Oftentimes, hanging around on the internet is like watching the synapses of the brain fire off in lots of different directions, making strange but wondrous connections. I was just checking out a movie about the militarization of boys made by an 8-year-old homeschooler, and the next thing I knew, I was being spellbound by the gentle voice of Thich Nhat Hanh (known as "Thay"), extolling the importance of compassion. He was answering that same 8-year-old's question: "When I want to be in the here and the now, how can I not suffer when people are not being good to this world?"
Even though so many of the world's cultures are founded on religious/spiritual traditions that highlight the importance of compassion (literally suffering with, or "sympathetic pity and concern for the sufferings or misfortunes of others), it is not common in our day-to-day dealings — especially since economics trumped social and civic relationships.

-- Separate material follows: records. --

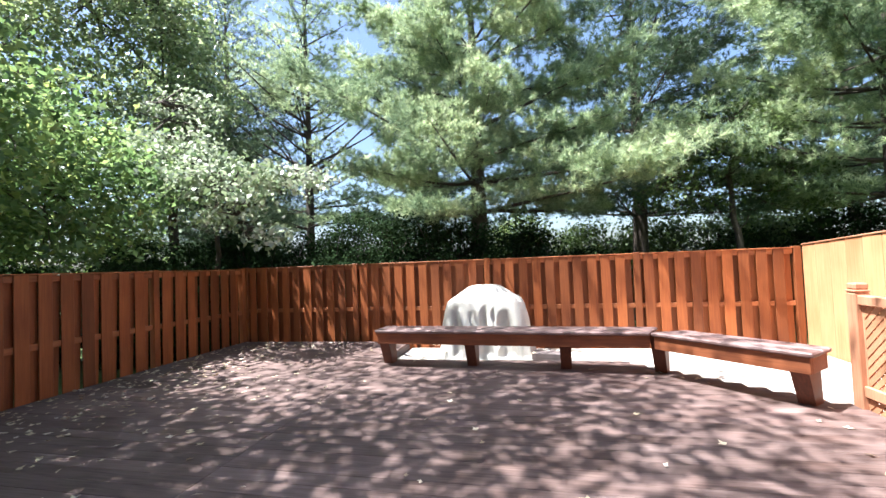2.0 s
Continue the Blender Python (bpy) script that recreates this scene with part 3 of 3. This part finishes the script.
for k, (x, y, r, h) in enumerate(GARDEN):
    broadleaf("garden_shrub", (x, y, -0.46), [(x, y, h, r, 1.1, h + 0.2, 170)], 46, 0.22, 0.12, 41 + k, M_SHRUB, "light green sunlit garden shrub beyond the fence", "shrub", [[(x, y, -0.46), (x, y, 0.1), (x + 0.1, y, h)], [(x, y, 0.0), (x + 0.5, y, 0.6), (x + 0.9, y, h)], [(x, y, 0.0), (x - 0.5, y, 0.6), (x - 0.9, y, h)]], 0.05, group="garden shrubs")

# ---- far fence ----
far = empty("garden_fence", pose(-10.3, 0, 0), "low tan weathered wooden fence beyond the lawn", "fence")
tan = block("board", -0.009, 0.009, -0.068, 0.068, 0, 1, M_TAN, 0)
y = 2.9
while y < 5.4:
    part("board", tan, far, Matrix.Translation((0, y, -0.46)) @ Matrix.Diagonal((1, 1, 2.09 + rnd.uniform(-0.02, 0.015), 1)))
    y += 0.15
part("rail", block("rail", -0.05, -0.01, 2.8, 5.45, 1.30, 1.39, M_TAN), far)
part("cap", block("cap", -0.05, 0.05, 2.75, 5.5, 1.652, 1.685, M_TAN), far)

# ---- deck boards ----
planks = {}
y = -2.66
while y < 7.34:
    # the deck ends along the bench: a straight edge behind it and a slanting one at its turned end
    end = 3.372 if y < 4.40 else 3.36 - 1.02 * (y - 4.46)
    for x0, x1 in ((-4.77, -1.462), (-1.458, end)):
        if y > 5.95 and x0 > -2:
            continue
        key = (x0, round(x1, 3))
        if key not in planks:
            planks[key] = block("plank", x0, x1, -0.0712, 0.0712, -0.036, 0.0, M_DECK, 0.0025)
        part("plank", planks[key], deck, pose(0, y, rnd.uniform(-0.0015, 0.0), rnd.uniform(-0.25, 0.25), 0, 0))
    y += 0.1455
part("joist", block("joist", -4.7, 3.33, -2.7, 4.39, -0.30, -0.045, M_GREY, 0), deck, None, "dark underside framing")
part("joist", block("joist", -4.7, -1.47, 4.395, 7.3, -0.30, -0.045, M_GREY, 0), deck, None, "dark underside framing")
part("fascia", block("fascia", -1.45, 1.75, 5.93, 5.97, -0.118, -0.038, M_GREY, 0.003), deck, None, "dark edge board")
part("fascia", block("fascia", 0, 2.30, -0.05, -0.01, -0.118, -0.038, M_GREY, 0.003), deck, pose(1.75, 6.0, 0, 0, 0, -44.4), "dark edge board")

# ---- fallen leaves ----
lrng = np.random.default_rng(51)
spots = np.concatenate([np.column_stack([-4.72 + np.abs(lrng.normal(size=900)) * 1.0, lrng.uniform(-1, 7.2, 900), np.full(900, 0.006)]),
                        np.column_stack([lrng.uniform(-4, 3.2, 130), lrng.uniform(0.8, 7.0, 130), np.full(130, 0.006)])])
co, size_n = leaves(spots, 0.056, lrng, 0.0, True, 0.95)
co[:, :, 2] = 0.008 + np.abs(co[:, :, 2] - 0.006) * 0.5
litter = new("fallen_leaves", array_mesh("fallen_leaves", co, size_n, M_LITTER))
tagged(litter, "dry fallen leaves scattered on the deck", "leaves", kind="stuff")
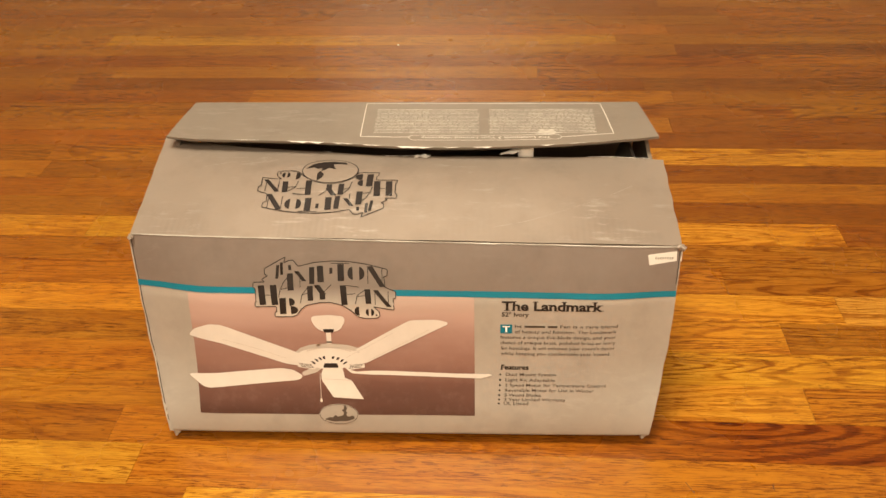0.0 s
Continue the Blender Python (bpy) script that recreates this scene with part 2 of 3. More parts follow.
def block(x0, x1, y0, y1, z0, z1, bevel=0.0):
    bm = bmesh.new()
    bmesh.ops.create_cube(bm, size=1)
    for v in bm.verts:
        v.co = Vector(((x0 + x1) / 2 + v.co.x * (x1 - x0), (y0 + y1) / 2 + v.co.y * (y1 - y0), (z0 + z1) / 2 + v.co.z * (z1 - z0)))
    if bevel:
        bmesh.ops.bevel(bm, geom=bm.edges[:], offset=bevel, segments=2, affect="EDGES")
    return bm


def smooth_step(a, b, x):
    k = min(1.0, max(0.0, (x - a) / (b - a)))
    return k * k * (3 - 2 * k)


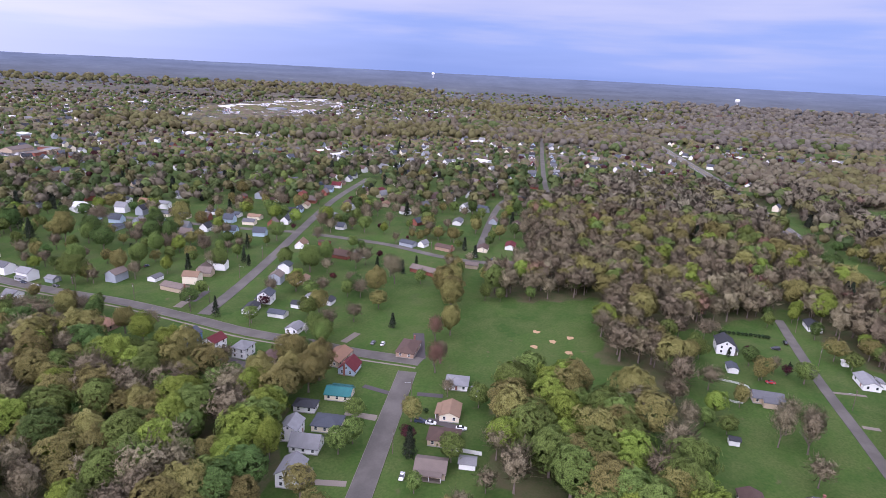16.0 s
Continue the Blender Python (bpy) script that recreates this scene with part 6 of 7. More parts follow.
def home_sites():
    """Plots of the outer town, back to back along its streets: x, y, turn, length, width, height, wall, roof, pitch."""
    rnd = random.Random(11)
    wall_m = [WALLS[k] for k in ("white", "cream", "grey", "tan", "brick")]
    roof_m = [ROOFS[k] for k in ("grey", "slate", "brown", "lgrey", "taupe", "char", "white")]
    rows = []
    ca, sa = math.cos(radians(-16)), math.sin(radians(-16))
    for i in range(-190, 191):
        for j in range(-110, 111):
            u, v = i * 19 + rnd.uniform(-4, 4), (j // 2) * 78 + (j % 2) * 36 + rnd.uniform(-5, 5)
            x, y = u * sa + v * ca, u * ca - v * sa
            q = math.hypot(x, y)
            town = town_at(x, y)
            if q < 380 or q > 3400 or town < 0.02 or rnd.random() > (0.80 - q / 5500 + town * 0.15) * (0.85 if x > 120 and y > 250 else 0.48):
                continue
            if wood_at(x, y) or on_lot(x, y) or not seen_side(x, y) or in_field(x, y) or not off_road(x, y, 6) or np.min(np.hypot(FOOT_XY[:, 0] - x, FOOT_XY[:, 1] - y)) < 16:
                continue
            L, W, h = rnd.uniform(9, 13), rnd.uniform(7, 9), rnd.choice((3.0, 3.4, 5.2))
            big = rnd.random() < 0.02
            if big:
                L, W, h = L * 2.4, W * 2.0, 5.0
            a = math.radians(-16 + 90 * rnd.randint(0, 1) + rnd.uniform(-4, 4))
            rows.append((x, y, a, L, W, h, wall_m[rnd.choice((0, 0, 0, 0, 1, 2, 3, 4))], roof_m[6 if big else rnd.randrange(6)], 0.08 if big else 0.48))
    # flat-roofed shops along the edges of the business lots
    for key, pts in LOTS:
        cx, cy = sum(p[0] for p in pts) / len(pts), sum(p[1] for p in pts) / len(pts)
        if math.hypot(cx, cy) < 330 or key not in "ad":
            continue
        for (x0, y0), (x1, y1) in zip(pts, pts[1:]):
            d = math.hypot(x1 - x0, y1 - y0)
            for f in ((0.3, 0.75) if d > 70 else (0.5,) if d > 28 else ()):
                x, y = x0 + (x1 - x0) * f, y0 + (y1 - y0) * f
                k = 11 / max(math.hypot(cx - x, cy - y), 11)
                x, y = x + (cx - x) * k, y + (cy - y) * k
                L, W = rnd.uniform(16, 28), rnd.uniform(11, 16)
                if not off_road(x, y, W * 0.6) or np.min(np.hypot(FOOT_XY[:, 0] - x, FOOT_XY[:, 1] - y) - FOOT_XY[:, 2]) < L * 0.5 or any(math.hypot(r[0] - x, r[1] - y) < 24 for r in rows):
                    continue
                rows.append((x, y, math.atan2(y1 - y0, x1 - x0), L, W, rnd.uniform(4, 5.5), rnd.choice((wall_m[0], wall_m[3], wall_m[4], wall_m[1])), rnd.choice((ROOFS["white"], ROOFS["lgrey"], ROOFS["grey"], ROOFS["taupe"], ROOFS["lgrey"])), 0.02))
    return rows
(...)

We numb and dumb ourselves so much in our EuroAmerican culture that compassion is simply not a common emotion. It is even less common in our society to hold the offender in our hearts with compassion.
But here, Thich Nhat Hanh reminds us that even climate change transgressors, miscreants, lawbreakers, criminals, villains, felons, malefactors, guilty parties, culprits, sinners, evildoers, trespassers, fossil fuel corporation CEOs and a whole whack of politicians (in short, those who are wilfully choosing to destroy the life-sustaining capacity of our entire biosphere) deserve to be treated with compassion. First, because they cannot help themselves ("If we look deeply, we see that maybe they don't want to kill, to destroy"), and second, because they will not come 'round or be healed or transformed otherwise.
Hmmm, I wonder if Thay would be willing to sit down and have a talk with Exxon's Rex Tillerson!?